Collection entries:
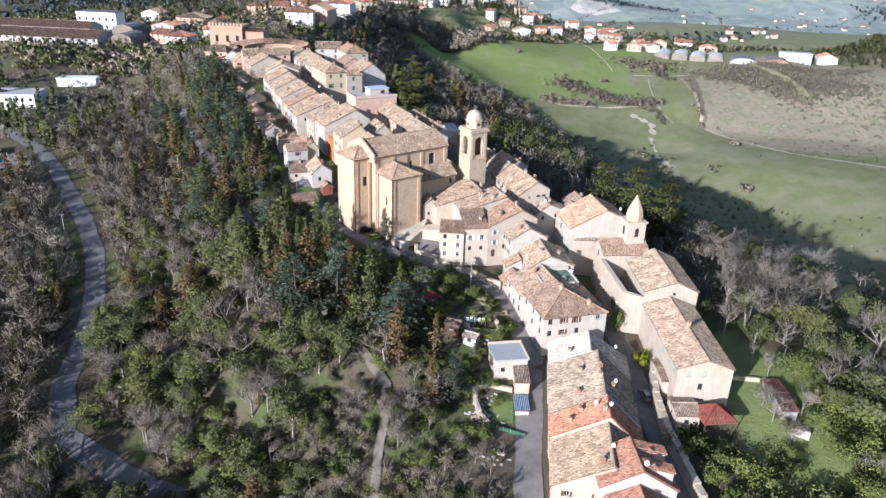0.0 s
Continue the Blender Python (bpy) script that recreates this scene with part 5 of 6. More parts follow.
def near_line(x, y, line, reach):
    for (ax, ay), (bx, by) in zip(line, line[1:]):
        dx, dy = bx - ax, by - ay
        k = min(1, max(0, ((x - ax) * dx + (y - ay) * dy) / (dx * dx + dy * dy)))
        if math.hypot(x - ax - k * dx, y - ay - k * dy) < reach:
            return True
    return False


def off_line(x, y, line):
    """Distance from a line of points."""
    best = 1e9
    for (ax, ay), (bx, by) in zip(line, line[1:]):
        dx, dy = bx - ax, by - ay
        k = min(1, max(0, ((x - ax) * dx + (y - ay) * dy) / (dx * dx + dy * dy)))
        best = min(best, math.hypot(x - ax - k * dx, y - ay - k * dy))
    return best


WORKS = [(-430, 420), (-180, 452), (-170, 470), (-185, 720), (-430, 760)]
GARDENS = [(-2, 104), (22, 100), (20, 130), (14, 152), (4, 160), (-8, 162), (-14, 150), (-6, 138), (0, 122)]
LAWN = [(44, 84), (80, 80), (82, 135), (66, 150), (44, 120)]
NEARWOOD = [(-88, 78), (-2, 78), (-2, 118), (-8, 136), (-16, 150), (-32, 168), (-50, 188), (-70, 235), (-108, 240), (-92, 150)]
CONIFERS = [(-8, 124), (-22, 129), (-40, 143), (-58, 162), (-82, 198), (-102, 237), (-122, 277), (-144, 320), (-122, 345), (-92, 288), (-66, 226), (-50, 196), (-40, 172), (-16, 158), (-6, 140)]
WOODS = [(-600, 700), (-420, 330), (-300, 60), (-140, -40), (20, 40), (90, 30), (260, -40), (420, 150), (400, 430), (260, 520), (180, 610), (130, 668), (78, 700), (10, 745), (-75, 815), (-260, 960)]


EASTWOOD = [(64, 92), (122, 92), (120, 190), (72, 205), (66, 150), (80, 130)]


def wood_reach(x, y):
    """How far the wood runs on either side of the ridge."""
    return y > 76 and np.interp(y, [60, 108, 182, 268, 358, 490, 607, 800], [-150, -140, -180, -235, -290, -370, -450, -600]) < x < np.interp(y, [80, 139, 342, 472, 577, 707, 876], [120, 140, 265, 325, 375, 435, 520])


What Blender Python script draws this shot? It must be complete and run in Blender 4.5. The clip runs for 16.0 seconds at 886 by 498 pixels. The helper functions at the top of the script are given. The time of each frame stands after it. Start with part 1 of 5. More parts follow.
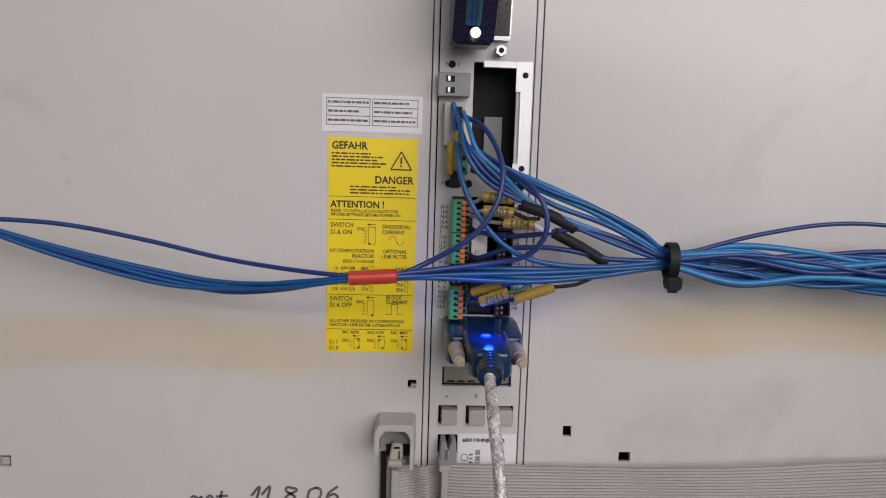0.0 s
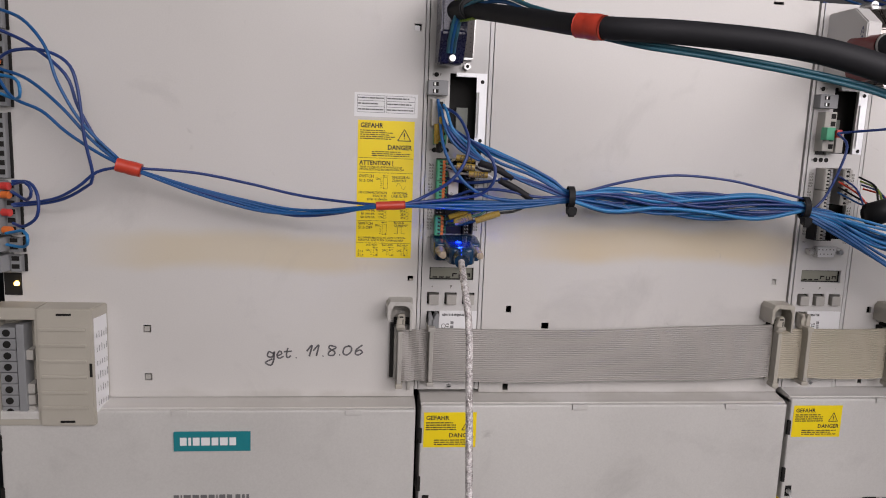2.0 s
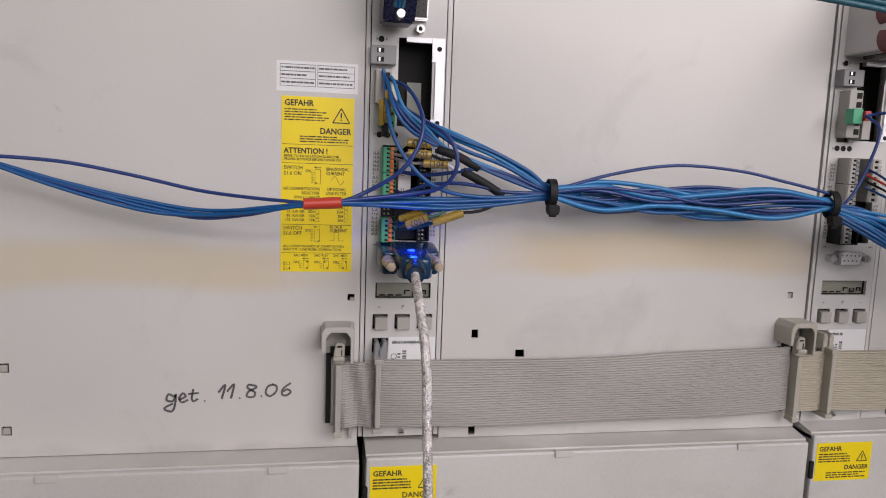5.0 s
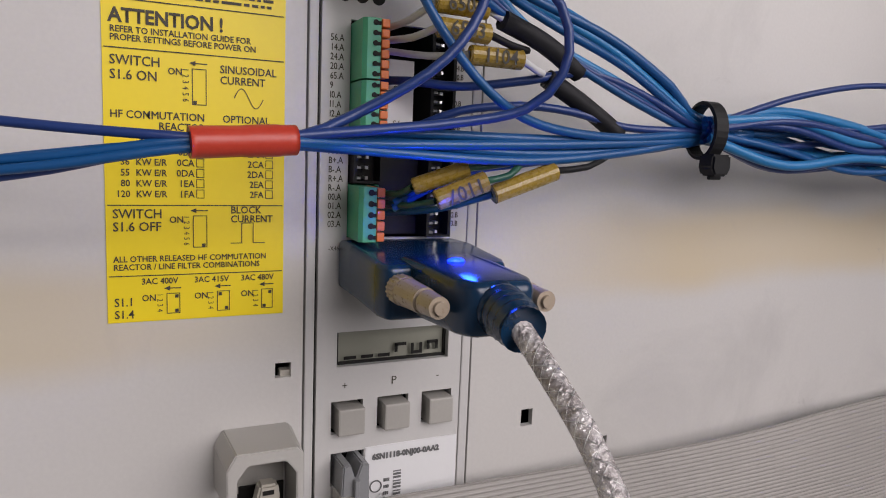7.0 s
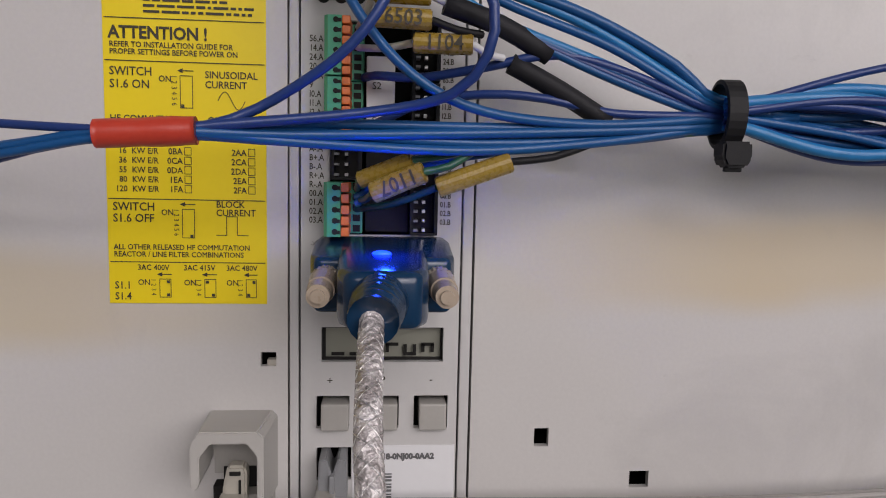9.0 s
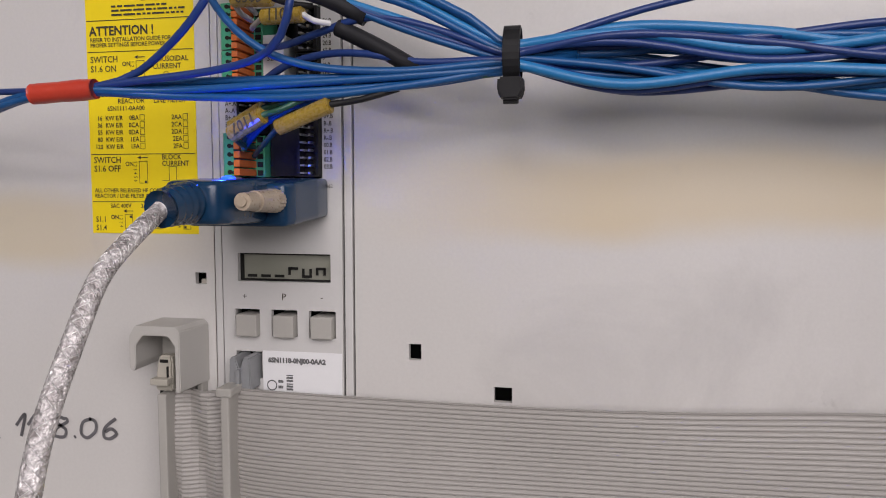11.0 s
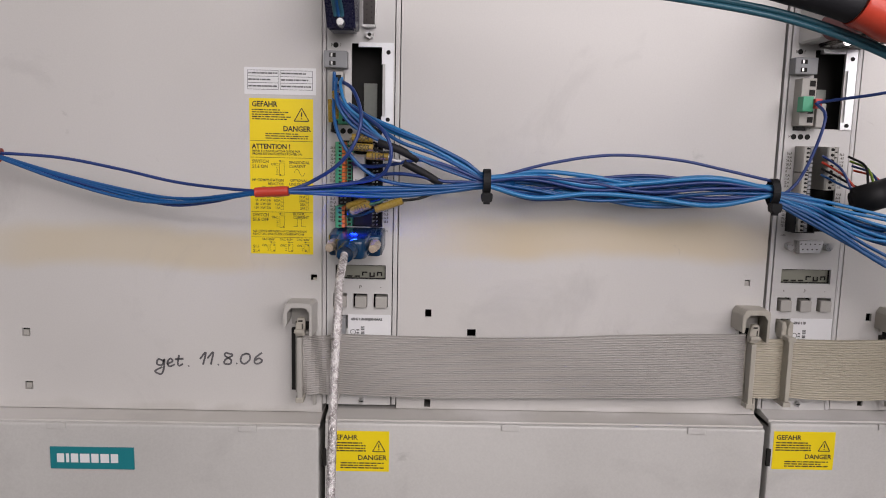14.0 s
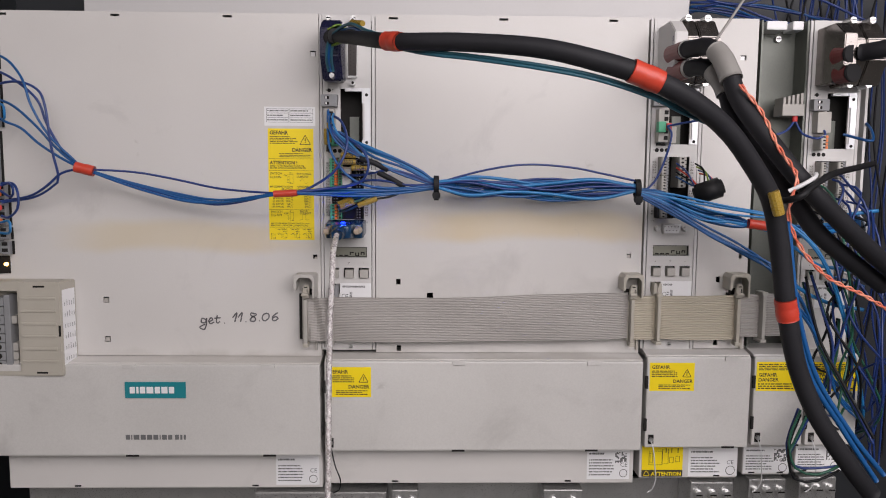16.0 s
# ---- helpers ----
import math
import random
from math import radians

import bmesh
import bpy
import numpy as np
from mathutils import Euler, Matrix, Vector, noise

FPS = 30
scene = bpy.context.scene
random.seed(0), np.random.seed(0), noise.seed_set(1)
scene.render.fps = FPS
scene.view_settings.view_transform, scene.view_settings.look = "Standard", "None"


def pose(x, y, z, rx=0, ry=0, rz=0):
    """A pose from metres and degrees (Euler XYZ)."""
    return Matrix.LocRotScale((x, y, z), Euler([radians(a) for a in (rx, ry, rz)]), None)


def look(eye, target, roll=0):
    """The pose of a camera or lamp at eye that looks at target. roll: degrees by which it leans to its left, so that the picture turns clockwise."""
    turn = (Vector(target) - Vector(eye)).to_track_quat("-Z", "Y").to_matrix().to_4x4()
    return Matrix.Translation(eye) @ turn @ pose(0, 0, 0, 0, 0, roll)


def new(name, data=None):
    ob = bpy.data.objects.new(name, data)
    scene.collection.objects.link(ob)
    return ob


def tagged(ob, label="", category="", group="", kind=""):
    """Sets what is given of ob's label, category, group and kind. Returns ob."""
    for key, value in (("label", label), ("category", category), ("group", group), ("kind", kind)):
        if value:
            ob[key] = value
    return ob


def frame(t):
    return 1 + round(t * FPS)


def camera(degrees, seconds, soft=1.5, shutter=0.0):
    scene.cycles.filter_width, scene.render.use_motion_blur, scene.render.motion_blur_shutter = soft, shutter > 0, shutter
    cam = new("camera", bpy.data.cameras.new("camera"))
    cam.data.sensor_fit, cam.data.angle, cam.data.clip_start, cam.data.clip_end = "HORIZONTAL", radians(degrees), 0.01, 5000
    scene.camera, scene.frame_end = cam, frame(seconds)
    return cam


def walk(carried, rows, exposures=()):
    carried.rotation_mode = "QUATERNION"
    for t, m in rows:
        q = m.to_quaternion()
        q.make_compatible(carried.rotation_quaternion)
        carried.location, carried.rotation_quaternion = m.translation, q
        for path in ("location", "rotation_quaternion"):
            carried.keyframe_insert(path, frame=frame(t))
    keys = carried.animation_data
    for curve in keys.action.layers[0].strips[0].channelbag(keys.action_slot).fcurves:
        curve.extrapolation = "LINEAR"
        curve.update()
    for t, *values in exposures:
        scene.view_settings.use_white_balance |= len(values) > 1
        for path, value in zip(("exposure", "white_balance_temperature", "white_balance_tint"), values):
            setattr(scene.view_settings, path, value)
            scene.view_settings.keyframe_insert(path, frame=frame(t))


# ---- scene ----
cam = camera(63.1, 16.0, soft=1.0)
PATH = [
    (0, (-0.016, -0.338, 1.284), (0.089, 1.643, 1.027), 1.8),
    (0.5, (-0.031, -0.389, 1.282), (0.066, 1.597, 1.069), 1.8),
    (1, (-0.056, -0.44, 1.289), (0.139, 1.525, 0.971), 1.6),
    (1.5, (-0.044, -0.487, 1.286), (0.129, 1.481, 0.978), 1.7),
    (2, (-0.047, -0.536, 1.282), (0.173, 1.428, 0.971), 2.2),
    (2.5, (-0.073, -0.577, 1.272), (0.252, 1.376, 0.989), 0.8),
    (3, (-0.078, -0.592, 1.279), (0.249, 1.358, 0.98), 0.9),
    (3.5, (-0.081, -0.591, 1.264), (0.251, 1.365, 1.011), 1.9),
    (4, (-0.052, -0.571, 1.266), (0.244, 1.39, 1.006), 2.0),
    (4.2, (-0.031, -0.556, 1.269), (0.199, 1.415, 1.025), 2.0),
    (6.3, (-0.04, -0.21, 1.241), (0.656, 1.64, 0.939), 2.4),
    (6.5, (-0.046, -0.2, 1.239), (0.692, 1.637, 0.951), 2.3),
    (7, (-0.055, -0.183, 1.233), (0.815, 1.597, 0.962), 2.3),
    (7.5, (-0.062, -0.173, 1.231), (0.869, 1.579, 0.98), 3.0),
    (8, (-0.057, -0.166, 1.229), (0.805, 1.621, 0.979), 2.5),
    (8.5, (-0.025, -0.173, 1.225), (0.613, 1.703, 0.957), 1.5),
    (9, (0.019, -0.197, 1.227), (0.194, 1.783, 1.007), 1.3),
    (9.5, (0.066, -0.216, 1.222), (-0.134, 1.77, 1.095), 0.2),
    (10, (0.105, -0.221, 1.208), (-0.28, 1.735, 1.049), 0.3),
    (10.2, (0.111, -0.224, 1.203), (-0.298, 1.728, 1.045), 0.7),
    (12.3, (0.122, -0.272, 1.22), (0.001, 1.719, 1.069), -0.3),
    (12.5, (0.115, -0.293, 1.229), (0.072, 1.701, 1.078), 0.4),
    (13, (0.09, -0.339, 1.243), (0.213, 1.646, 1.029), 1.5),
    (13.5, (0.072, -0.417, 1.258), (0.162, 1.557, 0.948), 1.7),
    (14, (0.067, -0.477, 1.259), (0.1, 1.505, 0.993), 1.3),
    (14.5, (0.065, -0.539, 1.246), (0.112, 1.447, 1.015), 0.8),
    (15, (0.086, -0.583, 1.248), (0.088, 1.403, 1.013), 0.1),
    (15.5, (0.094, -0.618, 1.256), (0.156, 1.368, 1.029), 0.2),
    (16, (0.093, -0.666, 1.248), (0.136, 1.324, 1.05), 0.4),
]
walk(cam, [(t, look(eye, target, roll)) for t, eye, target, roll in PATH],
     exposures=[(0, -0.30), (2, -0.20), (3.5, -0.08), (6.5, -0.18), (8.0, -0.16), (9.0, -0.34), (9.5, -0.42), (10.0, -0.1), (12.5, -0.13), (14, -0.16), (16, -0.12)])

# ---- world and lamps ----
world = bpy.data.worlds.new("room_air")
scene.world = world
world.use_nodes = True
world.node_tree.nodes["Background"].inputs[0].default_value = (0.75, 0.69, 0.74, 1)
world.node_tree.nodes["Background"].inputs[1].default_value = 0.22


def area(name, eye, target, sx, sy, power, colour):
    d = bpy.data.lights.new(name, "AREA")
    d.shape, d.size, d.size_y, d.energy, d.color = "RECTANGLE", sx, sy, power, colour
    o = new(name, d)
    o.matrix_world = look(eye, target)
    return o


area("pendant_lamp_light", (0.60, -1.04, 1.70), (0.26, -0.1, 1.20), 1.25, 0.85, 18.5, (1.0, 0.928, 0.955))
area("ceiling_lamp_light", (-0.1, -2.7, 2.63), (0.1, -1.5, 0.9), 1.6, 0.6, 26, (1.0, 0.928, 0.955))


glow = bpy.data.lights.new("plug_lamp_light", "POINT")
glow.energy, glow.color, glow.shadow_soft_size = 0.022, (0.01, 0.05, 1.0), 0.0020
new("plug_lamp_light", glow).location = (0.0205, -0.0420, 1.2150)


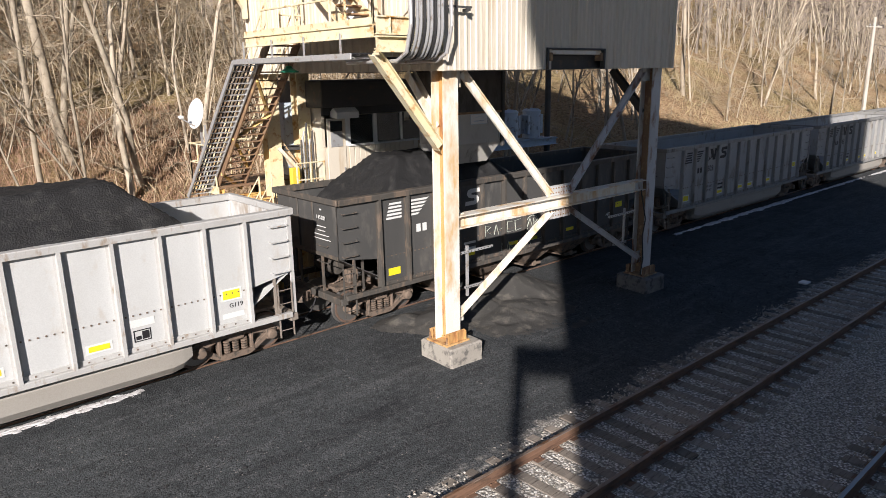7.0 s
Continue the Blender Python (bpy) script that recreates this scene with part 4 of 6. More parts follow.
    # radiator fans
    for xc in (-6.8, -4.35):
        f = part("fan_ring", M().lathe([(0.86, 0.0), (0.93, 0.0), (0.93, 0.30), (0.98, 0.31), (0.98, 0.36), (0.90, 0.36), (0.86, 0.33), (0.86, 0.02)], (xc, 0.0, 4.67), (0, 0, 1), 36), LOCO_ROOF, lo, "round radiator fan housing")
        g = M()
        for k in range(8):
            q = k * math.pi / 4
            g.bar((xc, 0, 5.05), (xc + 0.9 * math.cos(q), 0.9 * math.sin(q), 5.01), 0.03, 0.02)
        for j in range(17):
            rr = 0.08 + j * 0.05
            g.tube([(xc + rr * math.cos(i * math.pi / 12), rr * math.sin(i * math.pi / 12), 5.05 - 0.04 * rr) for i in range(25)], 0.013, 3)
        part("fan_guard", g, CONCRETE_DARK, f, "grey wire guard over the fan")
        g = M()
        for k in range(9):
            q = k * 2 * math.pi / 9
            g.sheet([(xc + 0.12 * math.cos(q), 0.12 * math.sin(q), 4.86), (xc + 0.7 * math.cos(q), 0.7 * math.sin(q), 4.84), (xc + 0.7 * math.cos(q + 0.45), 0.7 * math.sin(q + 0.45), 4.92), (xc + 0.12 * math.cos(q + 0.5), 0.12 * math.sin(q + 0.5), 4.90)], 0.01)
        g.lathe([(0.14, 0.82 - 0.82), (0.14, 0.14), (0.05, 0.16)], (xc, 0, 4.8), (0, 0, 1), 14)
        part("fan_blades", g, DARK_STEEL, f)
        for k in range(6):
            q = k * math.pi / 3 + 0.3
            part("fan_lug", M().box(-0.03, 0.03, -0.02, 0.05, 0, 0.25, 0.006, Matrix.Translation((xc, 0, 4.76)) @ Matrix.Rotation(q, 4, "Z") @ Matrix.Translation((0, 0.95, 0))), LOCO_ROOF, f)
    # roof of the blower section, raised hatches and ribs
    part("roof_hatch", M().prism([(-1.0, 4.55), (-1.06, 4.70), (-1.06, 4.96), (-0.98, 5.0), (0.98, 5.0), (1.06, 4.96), (1.06, 4.70), (1.0, 4.55)], 0.55, 3.3, "x"), LOCO_ROOF, lo)
    part("roof_hatch", M().prism([(-0.98, 4.70), (-0.92, 4.88), (0.92, 4.88), (0.98, 4.70)], 3.32, 5.6, "x"), LOCO_ROOF, lo)
    for q in (-0.5, 0.0, 0.5):
        part("roof_rib", M().box(3.5, 5.4, q - 0.14, q + 0.14, 4.88, 4.93, 0.02), LOCO_ROOF, lo)
    for xx, yy in ((6.2, -0.45), (6.4, -0.3), (6.7, 0.4), (6.9, -0.5), (7.1, 0.2), (7.5, 0.5), (7.6, -0.3)):
        part("antenna", M().lathe([(0.07, 0.0), (0.065, 0.10), (0.03, 0.13)], (xx, yy, 4.86), (0, 0, 1), 10), LOCO_ROOF, lo)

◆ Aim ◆
Leave the pictures out, and restate exactly the lines from the start of the records through the one that contains "return best".

◆ Written response ◆
0.0 s
Continue the Blender Python (bpy) script that recreates this scene with part 5 of 6. More parts follow.
def near_line(x, y, line, reach):
    for (ax, ay), (bx, by) in zip(line, line[1:]):
        dx, dy = bx - ax, by - ay
        k = min(1, max(0, ((x - ax) * dx + (y - ay) * dy) / (dx * dx + dy * dy)))
        if math.hypot(x - ax - k * dx, y - ay - k * dy) < reach:
            return True
    return False


def off_line(x, y, line):
    """Distance from a line of points."""
    best = 1e9
    for (ax, ay), (bx, by) in zip(line, line[1:]):
        dx, dy = bx - ax, by - ay
        k = min(1, max(0, ((x - ax) * dx + (y - ay) * dy) / (dx * dx + dy * dy)))
        best = min(best, math.hypot(x - ax - k * dx, y - ay - k * dy))
    return best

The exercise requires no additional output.